Garry Mitchell

SEE-August 2010
By Deborah Weisgall

Caffeine River
2009, alkyd on panel, 30” x 24”

A painting by Garry Mitchell is like a visual monologue, a playful mix of shapes, complete with asides, digressions, and brilliant observations, all pulled together with painterly bravado. How he does this, how he invents movement and tension in abstraction, is only partly due to his sure eye for balance—between color and form, line and empty space.  Born in Florida, Mitchell went to the University of Hawaii, earned a graduate degree from the Pratt Institute, and has been awarded residences at Yaddo and the MacDowell Colony. Now he teaches at Colby.  But right after high school, before Mitchell got serious about art, his father gave him a ticket to Hawaii. That was the beginning, he says, of “ten years of living the surfing life.” Maybe that’s the secret: Mitchell’s paintings emerge as a combination of practice and luck, each canvas a calculated risk. The result is a wild and exuberant ride.

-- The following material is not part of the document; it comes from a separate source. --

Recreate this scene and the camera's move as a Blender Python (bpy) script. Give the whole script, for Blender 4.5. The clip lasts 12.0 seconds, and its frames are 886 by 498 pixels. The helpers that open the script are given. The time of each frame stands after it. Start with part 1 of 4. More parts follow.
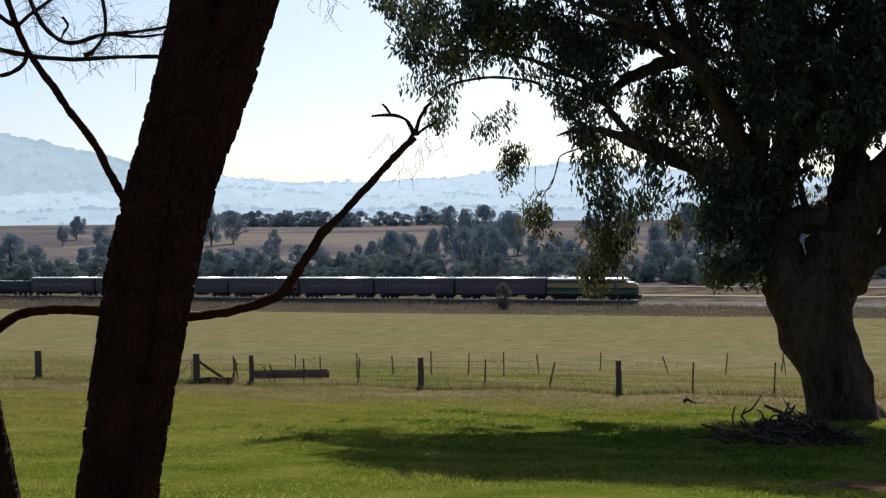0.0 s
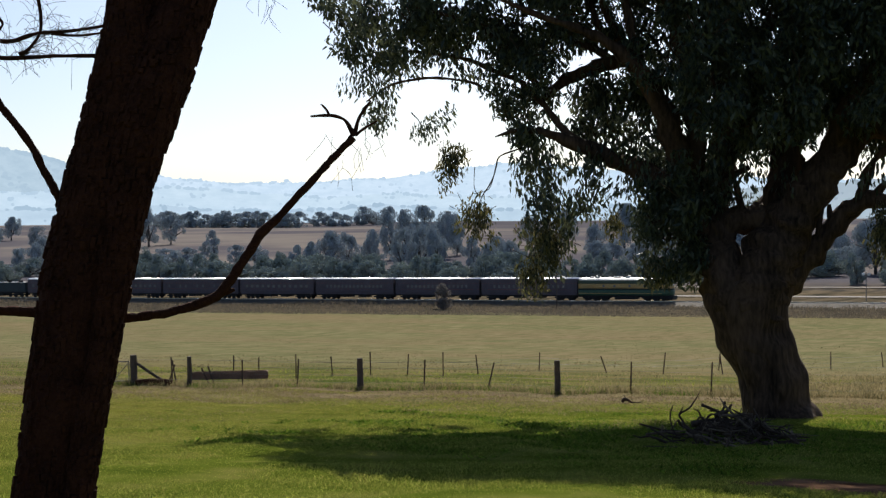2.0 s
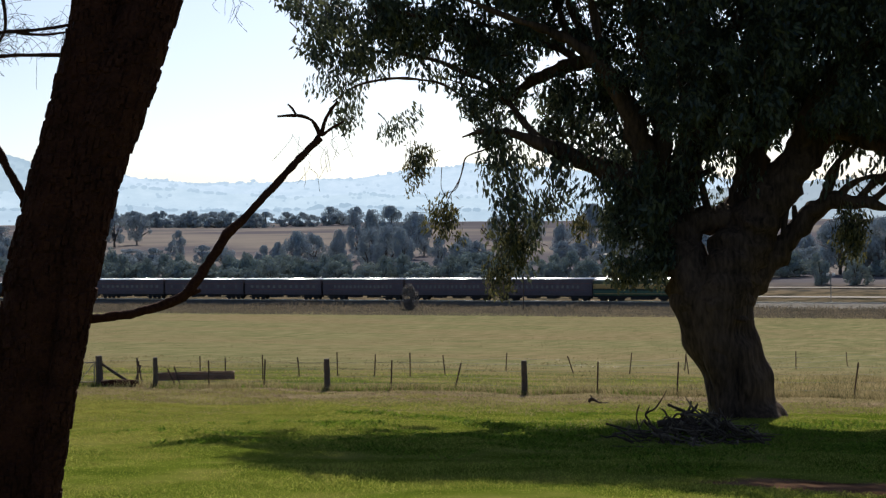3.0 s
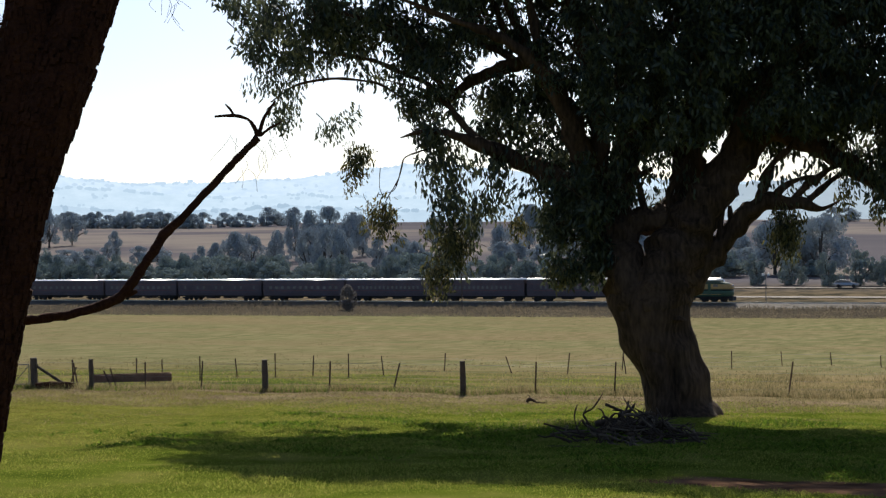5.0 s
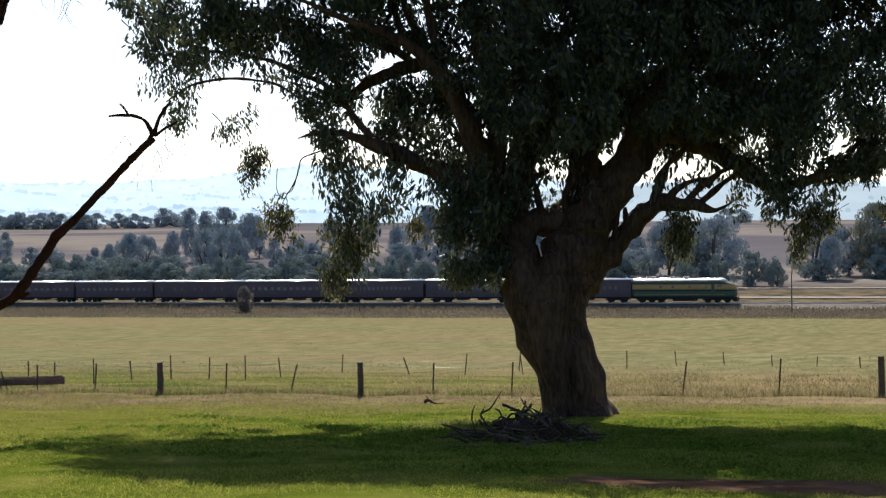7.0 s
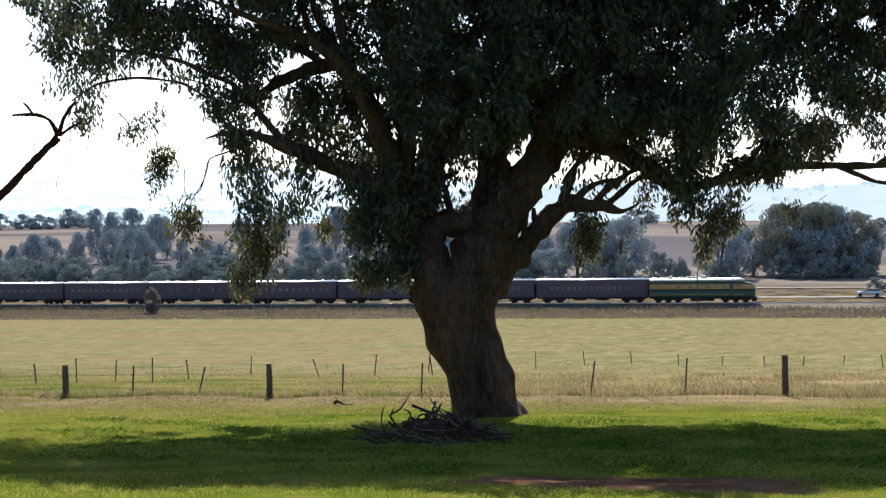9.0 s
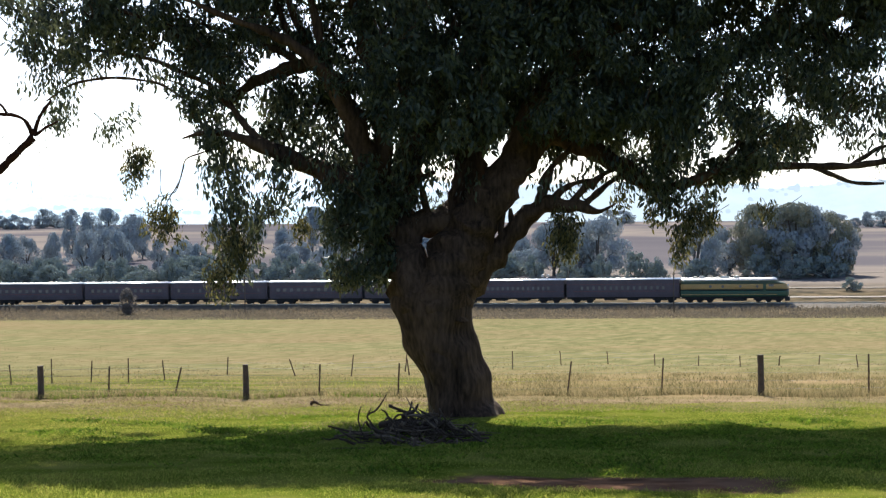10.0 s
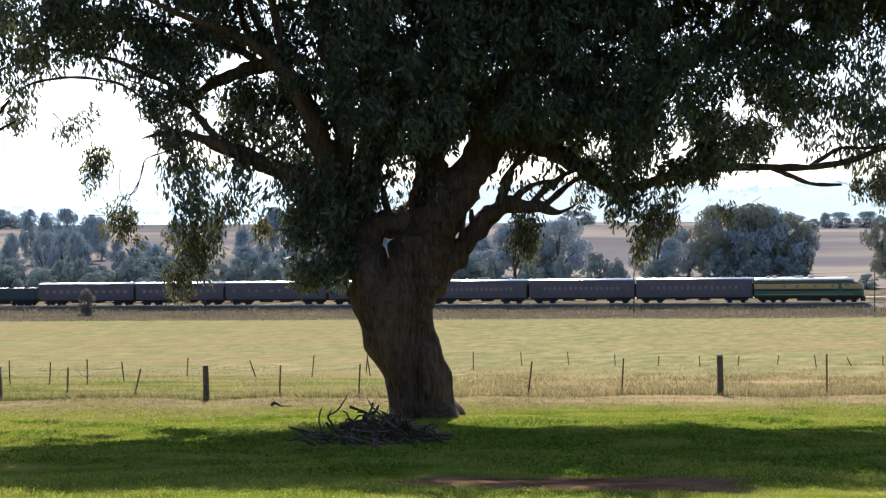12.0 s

“Caffeine River is colors recovered from an earlier painting,” Mitchell says. “Sometimes I’ll pick up an old painting, roll a layer of paint over the surface so it becomes a field again, and bring everything back into play.
I excavate new shapes with paint thinner.”

Each layer of work, each arrangement of shapes, leaves traces in the finished work. Striations like wood grain, a wide, erasing swath of pale pink, a grid: all these marks float under the surface, incorporated or contradicting the pattern, which meanders and shifts like a bright and complicated river.

Vivid blue and green, bright red—colors collide and mix like braiding currents. The delight in this painting comes from its intricacy, the contrast between random juxtapositions and disciplined form.

“An image on a portable surface is one of the most efficient ways of making a point,” Mitchell says. Whether abstract or representational, for Mitchell painting is “about resolution—formal constraints.”

Spilled coffee?  Stream of consciousness?  “Everything I do has some basis in observation,” Mitchell says.  The energy of the painting comes from the refraction of observation into energy, into fleeting, mesmerizing shapes.  Like the ocean, these paintings seduce with the possibility of infinite change.